We did not go to the moon

And that is what many have said, but time and time again, it has been shown that we did.

One surprising new debunker emerged recently; NVIDIA. They have launched two new cards that offer global illumination and were wondering how to demonstrate this new lighting method. This method is basically saying ‘The light does not just bounce off a material and then straight into the camera or gone; it bounces all over the place, hitting multiple surfaces, reflecting and refracting and a single photon may have bounced 20 or 100 times before coming into the camera’. This changes how stuff look, but think about this; when the sun shines in to your room from one angle, your whole room is lit, not just the parts that the sun light hits.
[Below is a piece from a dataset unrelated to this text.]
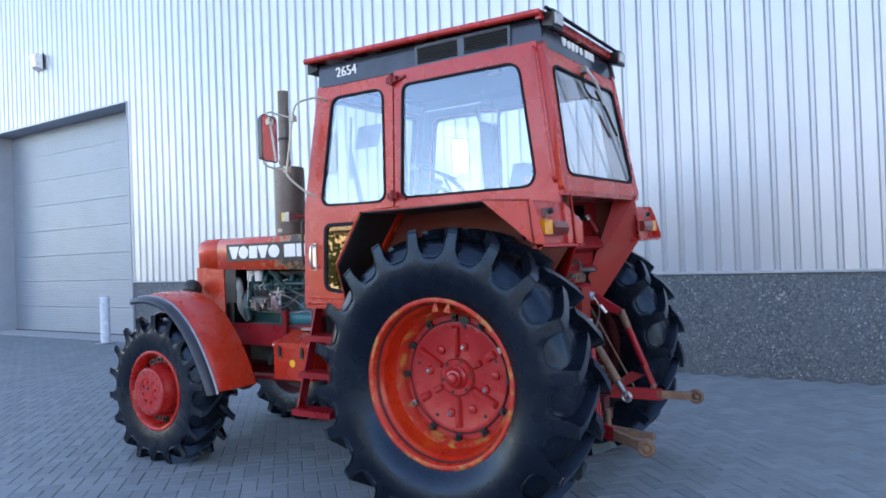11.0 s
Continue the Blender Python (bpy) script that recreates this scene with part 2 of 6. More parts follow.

Based on this, NVIDIA decided to test their engine on a photo from the Lunar Landing, showing Buzz Aldrin descending from the Lander, being in the shadow of it, however also being rather well lit. The nay-sayers were saying ‘This is impossible, because he was in the Lander’s shadow, so he should have been black’.
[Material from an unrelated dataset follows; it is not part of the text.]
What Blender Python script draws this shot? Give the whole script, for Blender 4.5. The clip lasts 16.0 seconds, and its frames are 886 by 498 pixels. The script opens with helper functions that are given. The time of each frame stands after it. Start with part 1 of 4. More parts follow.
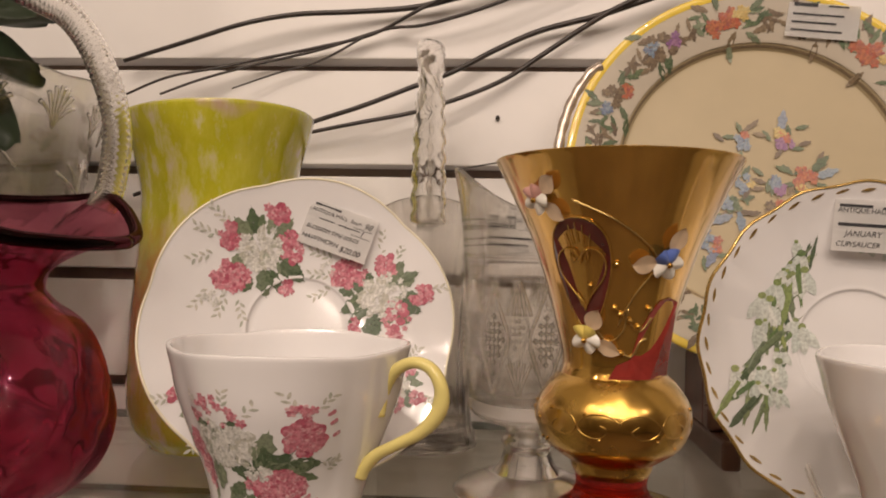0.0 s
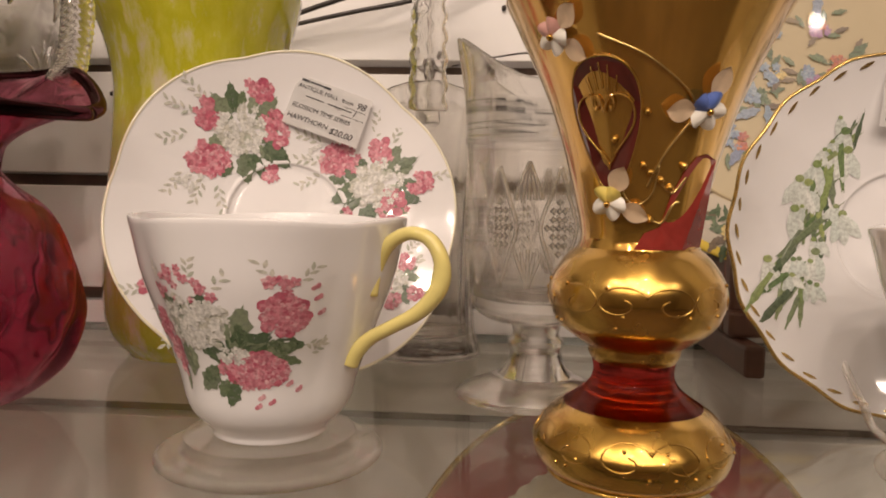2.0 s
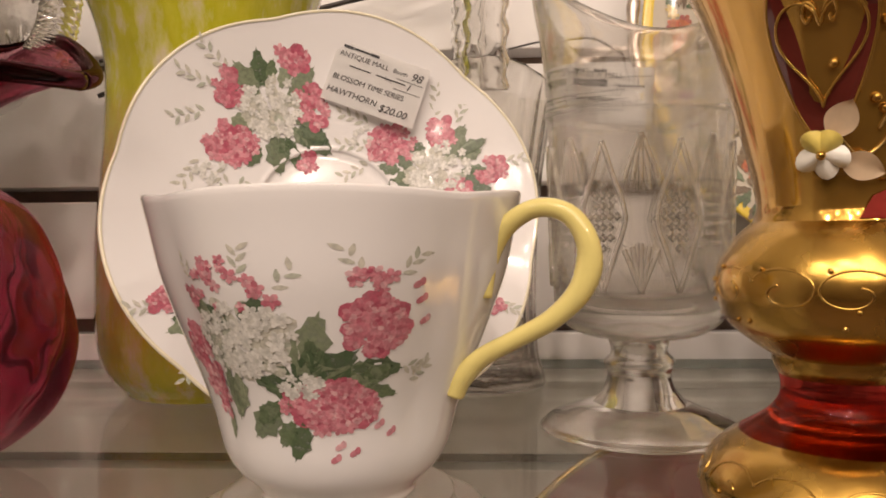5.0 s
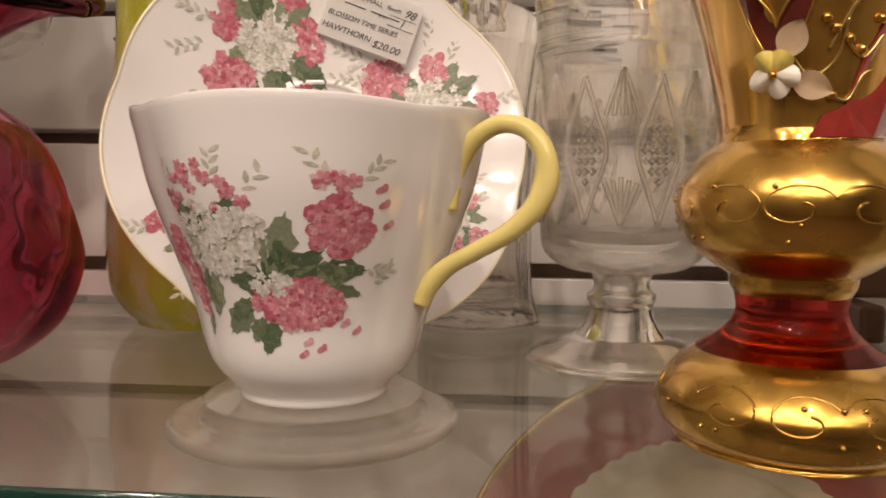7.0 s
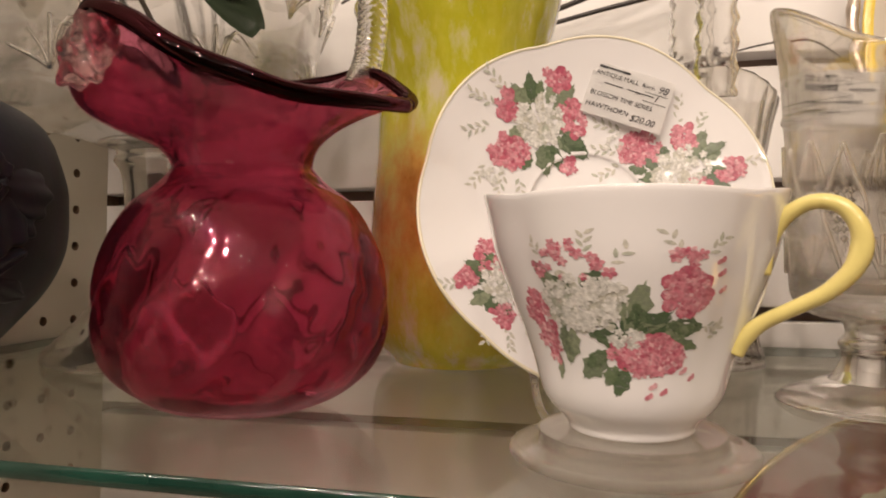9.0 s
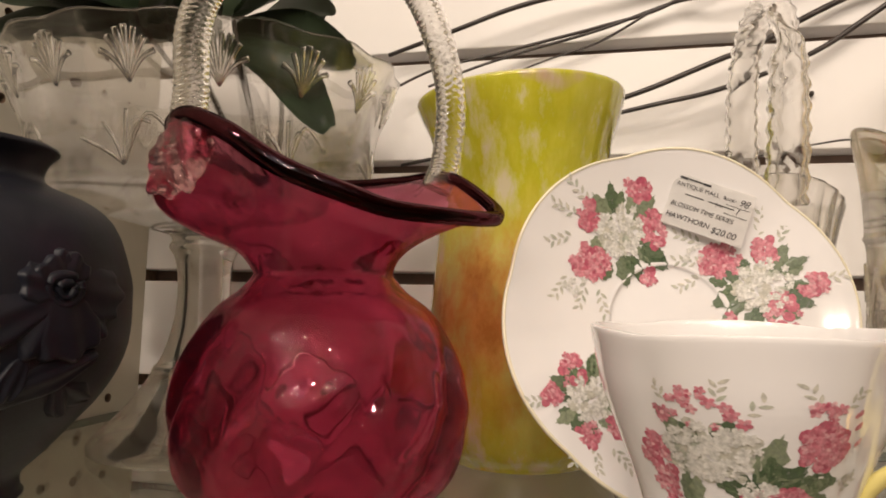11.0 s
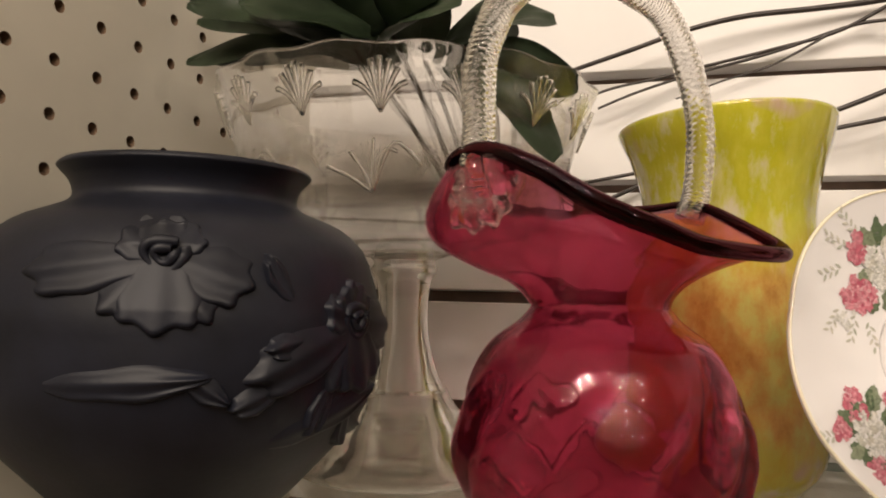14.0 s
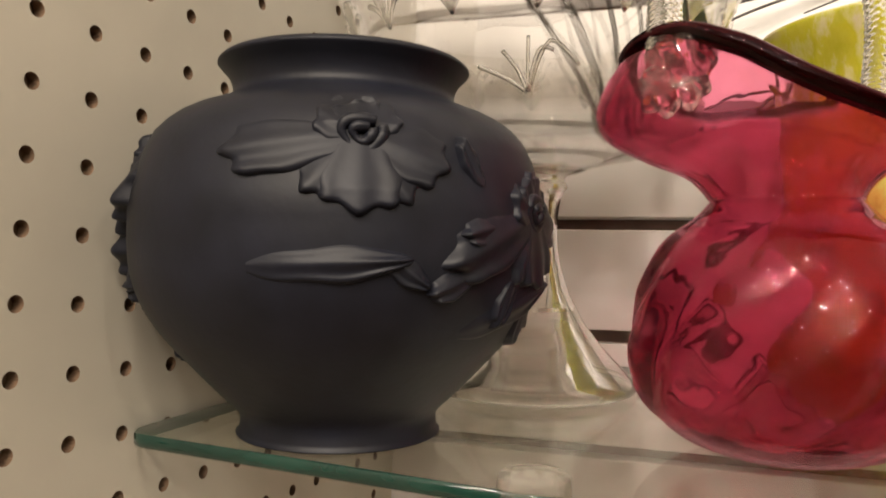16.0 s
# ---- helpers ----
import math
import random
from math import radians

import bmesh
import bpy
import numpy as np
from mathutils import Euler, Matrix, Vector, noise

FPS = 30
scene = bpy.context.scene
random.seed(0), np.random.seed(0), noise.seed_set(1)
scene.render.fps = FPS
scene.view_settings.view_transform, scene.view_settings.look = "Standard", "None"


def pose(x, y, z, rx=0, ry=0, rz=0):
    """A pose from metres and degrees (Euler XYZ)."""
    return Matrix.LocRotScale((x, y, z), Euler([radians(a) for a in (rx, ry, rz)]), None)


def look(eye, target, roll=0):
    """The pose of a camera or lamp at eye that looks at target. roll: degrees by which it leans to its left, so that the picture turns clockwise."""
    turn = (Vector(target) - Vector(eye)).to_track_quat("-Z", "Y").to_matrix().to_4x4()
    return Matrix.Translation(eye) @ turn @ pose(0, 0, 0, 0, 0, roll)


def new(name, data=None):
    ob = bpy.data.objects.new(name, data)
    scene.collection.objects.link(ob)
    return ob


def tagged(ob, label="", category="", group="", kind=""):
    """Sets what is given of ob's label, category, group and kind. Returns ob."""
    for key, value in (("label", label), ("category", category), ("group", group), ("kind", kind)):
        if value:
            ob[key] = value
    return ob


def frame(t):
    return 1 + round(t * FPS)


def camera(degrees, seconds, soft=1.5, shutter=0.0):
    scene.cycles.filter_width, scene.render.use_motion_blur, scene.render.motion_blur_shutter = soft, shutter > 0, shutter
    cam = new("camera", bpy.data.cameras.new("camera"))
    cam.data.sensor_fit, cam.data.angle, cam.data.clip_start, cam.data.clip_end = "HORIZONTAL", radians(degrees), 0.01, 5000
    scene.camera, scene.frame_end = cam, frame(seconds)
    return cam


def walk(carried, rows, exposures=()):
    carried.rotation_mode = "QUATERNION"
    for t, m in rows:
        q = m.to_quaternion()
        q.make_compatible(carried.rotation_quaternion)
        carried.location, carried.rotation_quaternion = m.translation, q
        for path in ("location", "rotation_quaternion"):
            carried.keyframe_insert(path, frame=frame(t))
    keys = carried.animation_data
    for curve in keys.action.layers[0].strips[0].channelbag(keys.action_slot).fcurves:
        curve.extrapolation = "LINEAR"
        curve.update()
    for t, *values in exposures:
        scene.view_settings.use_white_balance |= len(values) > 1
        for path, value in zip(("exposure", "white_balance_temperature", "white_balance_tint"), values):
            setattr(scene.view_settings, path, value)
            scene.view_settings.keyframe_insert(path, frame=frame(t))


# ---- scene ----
EXPOSURES = [(0.0, -0.76, 6500, 10), (3.0, -0.52, 6500, 10), (7.0, -0.48, 6500, 10), (9.5, -0.30, 6400, 7), (12.5, -0.34, 6300, 4), (14.5, -0.18, 6300, 4), (16.0, 0.30, 6200, 2)]
cam = camera(61.53, 16.0, soft=1.8, shutter=0.3)
# seconds, place, then turn about x, y and z in degrees
ROWS = [
    (0.0, 0.0000, 0.0061, 1.1431, 90.34, -1.15, 3.82),
    (0.5, -0.0033, 0.0132, 1.1401, 88.52, -0.97, 4.49),
    (1.0, -0.0003, 0.0186, 1.1368, 88.19, -1.28, 4.03),
    (1.5, -0.0002, 0.0274, 1.1255, 87.27, -1.32, 3.94),
    (2.0, -0.0012, 0.0388, 1.1166, 86.08, -1.12, 3.99),
    (2.5, -0.0011, 0.0460, 1.1130, 85.39, -0.58, 3.73),
    (3.0, -0.0051, 0.0586, 1.1086, 85.00, -0.56, 3.64),
    (3.5, -0.0171, 0.0751, 1.1070, 85.94, -0.99, 2.79),
    (4.0, -0.0348, 0.0945, 1.1016, 87.37, 0.24, 2.24),
    (4.2, -0.0396, 0.1008, 1.1013, 88.76, 0.69, 1.69),
    (6.5, -0.0356, 0.0894, 1.0954, 87.46, -0.10, 4.91),
    (7.0, -0.0252, 0.0892, 1.0893, 86.17, -0.58, 4.66),
    (7.5, -0.0250, 0.0753, 1.0912, 86.49, -0.54, 5.88),
    (8.0, -0.0464, 0.0593, 1.0937, 86.57, 0.77, 11.02),
    (8.5, -0.0614, 0.0521, 1.0962, 86.91, 0.66, 13.92),
    (9.0, -0.0726, 0.0453, 1.0989, 88.70, 0.49, 14.12),
    (9.5, -0.0890, 0.0402, 1.1012, 90.24, -0.60, 14.19),
    (9.7, -0.0894, 0.0401, 1.1042, 91.11, -0.60, 14.21),
    (11.8, -0.1344, 0.0448, 1.1258, 92.64, -0.98, 12.87),
    (12.0, -0.1442, 0.0460, 1.1253, 92.37, -1.11, 12.41),
    (12.5, -0.1693, 0.0363, 1.1251, 92.04, -1.17, 13.76),
    (13.0, -0.1895, 0.0193, 1.1356, 92.36, -1.52, 14.25),
    (13.5, -0.1920, 0.0150, 1.1349, 92.44, -1.85, 14.58),
    (14.0, -0.2006, 0.0131, 1.1309, 92.85, -1.16, 15.15),
    (14.5, -0.2175, 0.0027, 1.1304, 92.32, -0.78, 16.37),
    (15.0, -0.2272, -0.0068, 1.1290, 91.84, -1.06, 16.76),
    (15.5, -0.2420, -0.0052, 1.1161, 91.14, -0.67, 17.50),
    (16.0, -0.2560, 0.0078, 1.1032, 90.24, -1.08, 17.23),
]
walk(cam, [(t, pose(x, y, z, rx, ry, rz)) for t, x, y, z, rx, ry, rz in ROWS], EXPOSURES)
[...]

Well, here is what NVIDIA found.

I suspect this will make little difference to the nay-sayers. As Mark Daly said:

It’s tough to prove a negative. Can I prove that they didn’t shoot this thing on some Hollywood sound stage? Nope, I can’t prove that.Mark Daly, Sr. Director, Content Development, NVIDIA

Because this has been done before; another, possibly more famous, attempt at the same picture, a special episode of Mythbusters titled “NASA Moon Landing”, aired on August 27, 2008. They did a lot of the “things wrong with the moon landing” and one of them was this photo. They built a model to take a shot of it, used sand with the same light reflecting/refracting properties as the moon surface and provided just one light source. The result was the same illumination of the model Aldrin.

On the same episode they tackled various other “photo evidence of the hoax” and all came back as Busted.

There are even the more “serious” (if you like) analyses on why the “hoax evidence” is wrong, but hey, they are just part of the machine, right?